Оригинал взят у
goluboi_krolik в
"Он был не злой, кормил нас косервами"Из книжки Лидии Чуковской "Записки о Анне Ахматовой".
<..> 11-летняя девочка из Курска рассказала мне, как они жили при немцах. У них в избе стоял немецкий офицер. "Он был не злой, кормил нас консервами". А один раз ночью взял на руки сестренку - грудную - да и бросил в колодец. Четыре месяца, пятый. "Он взял ее из люльки, покачал - умелый был, наверное, у него дома свои маленькие - она и плакать перестала, а он вошел во двор, да и бросил ее в колодец". "За чем же?", - крикнула я. - "А вы что немцев не видели, - с презрением ответила девочка. - Мешала ему дрыхнуть, вот и кинул. У нас что ни двор - во всех колодцах грудняшки валялись".
Девочка Аня из Львова, 13 лет.
"Мы с мамой и другие соседи крылися в лесах под деревьями. В домики нельзя было крыться, бо он все кидал в домики бомбы. Мы когда бежали, то по лошакам мертвыим и людям мертвыим шли. Ночью мы шли, а днем мы крылися. Там на мохе лежала одна девочка, так у нее руки и ноги и пальцы - все отдельно было. Вот тут девочка, а вот тут нога, а вот тут палец".
Доня, 13 лет, из Кириковки Сумской области.
"Мы стали на станцию.
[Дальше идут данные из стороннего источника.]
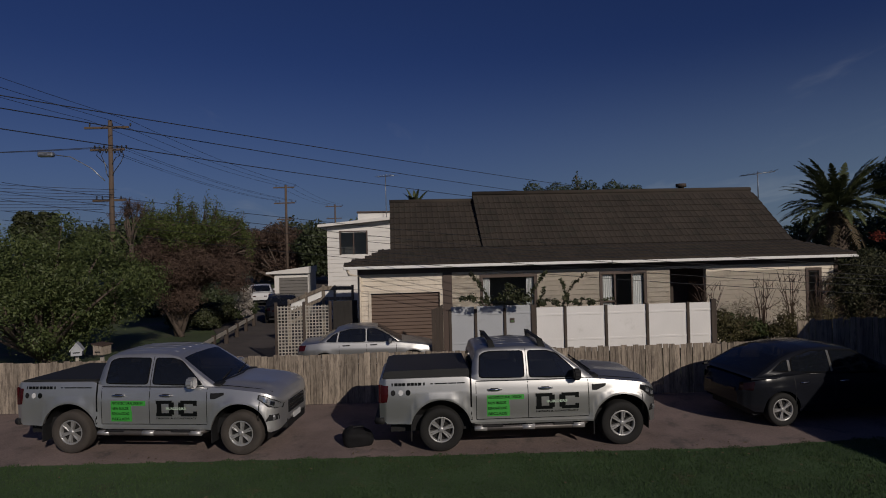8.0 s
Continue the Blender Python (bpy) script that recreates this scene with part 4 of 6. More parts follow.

Батька спал. Я у матери спросился выйти в уборную. <..> В уборной слышу: бомбежка началась. <..> Далеченько от вагона лежали батько з матерью - вже вбиты. Они, верно, тикать хотели. А их из пулемета вбило. Я затулил им раны, чтоб кровь не текла. Я батька будил, думал - ранен. Но ничего не помогает. И матерь. Я посмотрел им в лицо, заплакал и побiг за товарным".
Толя, 12 лет. Ленинград.
"Озеро я увидел из далека. Там баржа вмерзла в лед, а кругом мертвые лежат, и обломки в снегу. Мы долго еще ехали лесом. <..>. Я больше сидел с закрытыми глазами. <..> А если глаза открою, то вижу кузов передней машины и головы в платках. Это впереди ехали наши мамы. Они сами так захотели: детей посади в задние машины, а сами сели в передние.
И вдруг я услыхал треск. <..> Я увидел, как кузов передней машины ушел под воду. Женщины кричали: "Погибаем, погибаем!", но никто не кричал "спасите", потому что они знали, что нельзя их спасти. <..> На морозе больно плакать. И мы все были такие слабые, что плакали очень мало. Где другие машины с мамами и с моей мамой - мы не знали.
<..> Поздно вечером мы приехали на станцию. Там мы закричали: "Сколько прибыло с женщинами машин?" - "Ни одной", - отвечают. Все взрослые машины, значит, ушли под лед. На станции нам дали супу и по 500 грамм хлеба. Нам объяснили, что опасно его столько съесть, но раз мы его видели, то уже не могли удержаться. А утром нас посадили в эшелон".